Train consists in CAB mode operate very differently for the full physics of each traincar is simulated, as is the delay for the air brakes systems to begin to have effect, wheel slippage on the Locos, and a host of other Real World physical modeling that is one of the attributes of Train simulators where once, 'for a long while,' Trainz software separated itself ahead of other competing packages.[notes 1] Picture of Cab Mode
In Cab Mode the user can operate the driver's controls inside the 3D virtual cab by Click-N-Drag with the mouse, as well as use a superset of the hotkeys that are available in DCC mode; most of which operate similarly but with a few important differences, and there are a few other differences driving locomotives with Diesel, Diesel-Electric, Electric, and Steam Loco prime mover technologies.
Cab mode involves operating locomotives from their cabs and pulling levers and pressing switches for reversers, regulators, brakes and other controls, just like on a real locomotive. Instead of the DCC dial you get the Heads Up Display, which displays useful information such as throttle position, brake position and brake pipe pressure. Driving locomotives in cab mode is discussed in detail elsewhere in this Wikibook.
Managing Multiple Trains
At the bottom left of the Driver screen in TRS2004 and above is a portrait of a man. He is the driver for your train. If you have placed multiple trains then you can click on your driver's portrait to show the drivers for the other locomotives in the session and select them and their trains.
To operate two or more trains simultaneously is relatively straightforward - of course the easiest way is to simply set each locomotive up to run and leave them to it. The problem with this method is that the locomotives will simply travel until either the session ends, you stop them manually or they derail - they will not obey switches, signals or buffers. This is where your drivers come in handy.
The most effective way to run multiple trains in a session is to give orders to the drivers. The long rectangular pane at the bottom of the Driver screen shows the orders for the currently selected driver. The symbol closest to the driver's portrait is his current order, with other orders progressing from left to right across the pane. To assign an order to your driver simply right-click in the order pane and choose an order from the menu. The most common orders are 'Drive To', 'Drive to Trackmark', 'Drive Via Trackmark' (In TS2009 and later the word 'Navigate' is used instead of 'Drive'), 'Load' and 'Unload'. When carrying out orders. the drivers will drive the train, keep to the speed limits and obey signals. They will also change switches (turnouts/points), provided that the path is clear and that no other driver is already in control of them. The degree of success to which drivers execute their orders is largely dependent on how effectively the layout is signalled and tracked. Whilst carrying out orders the driver is in control of the train - the DCC control or HUD is inaccessible. To go back to manual control tell your driver to 'stop train'; He will bring the train to a standstill and the DCC control or HUD will reappear.

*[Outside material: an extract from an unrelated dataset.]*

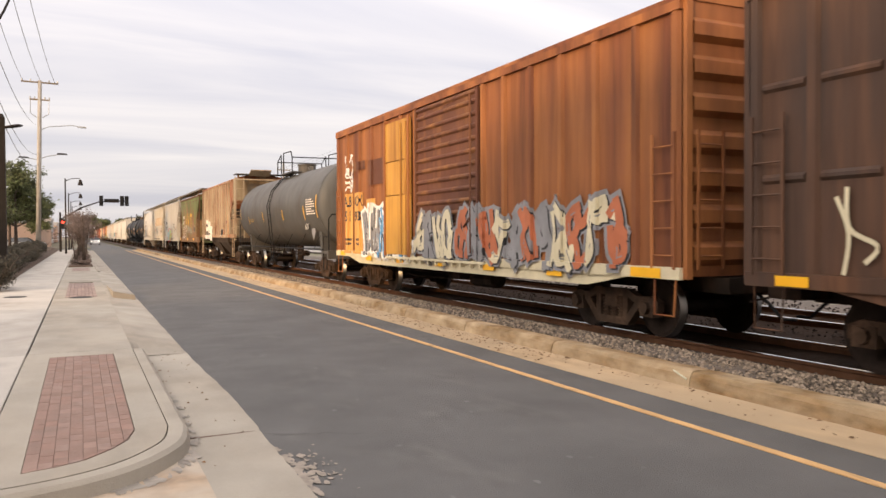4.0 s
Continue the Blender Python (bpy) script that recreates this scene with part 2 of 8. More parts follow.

Switches (also known as turnouts or points) are controlled by a large set of arrows over them, the current selected path (left or right) is shown by the green arrow. It is possible to have a maximum of 3 diverging tracks from a switch, and in that case there are three arrows. Click the set of arrows to select which path to take. By default, no current version of Trainz uses with animated turnouts with blades due to the way that track is laid in Surveyor. Hpwever third party-created animated turnouts are available from the DLS, although they work in a slightly different way. If you click a switch and the direction does not change, there could be one of three reasons why:
- 1) Your train is standing too close to or on the turnout and therefore the switch cannot be changed in case of derailment.
- 2) You are not clicking in the right place. Particularly with later versions of Trainz and in areas densely populated with switches, you may find that the wrong switch is moving. Try readjusting your camera angle and try again.
- 3) The switch is currently under the control of an AI driver because his path takes him in that particular direction and he's close by. Find which driver is causing the problem, tell him to 'Stop Train' to regain control of the switch and the tell him to 'Continue Schedule' once that you are clear. If you obey the signals of a layout that is well signalled, this problem should be rare.
- From TS2012 upwards a yellow padlock icon indicates when a switch has been 'locked' by a train - either because a manually controlled train is too close or an AI driver has called a route across it.
Although not technically a control, signals are of course worth mentioning as a basic feature of Driver. Trainz features two basic types of signal, the modern colour light and the traditional semaphore. Signals are generally placed in 'blocks', but this is covered in more depth elsewhere in this wikibook. A feature of Driver is that if you hover your mouse over a signal aspect, Trainz will explain why the signal is showing that aspect. This is especially useful when a train reaches a signal at 'danger', as you can hover your mouse pointer over the signal to find out why it is at danger. Driver will then say for example, 'block is in use by another train'. If you then click on the red aspect, Driver will take you to the cause of it; for example in this case Driver will focus on the train currently fouling the block. The same system also works of the line is closed - Driver will take you to the closed turnout so that you can change it if required.
Map View shows a 2d birds-eye representation of the layout and all consists on it. It is useful for learning a new layout or navigating a complex one. The Map View button on the bottom right of the Driver screen.
In TRS2004 and later, the active industries send a waybill to the awaybill screen when they get below a certain stock level, this show you where products are most needed.
- DCC Mode dse
- (simulated) Digital Command Control. The simpler of the two driving modes in Trainz. The term comes from the world of model railways where DCC chipsets automate railcar behaviors, but really applies to the 'dial type controllers used in electric powered Model Railroad. In Trainz, the term refers to a simulated dial controller or the 'power pack' that will be somewhat familiar to anyone that has played with a typical (non-Lionel) model railroad such as H.O. Scale trainsets from toy and department stores.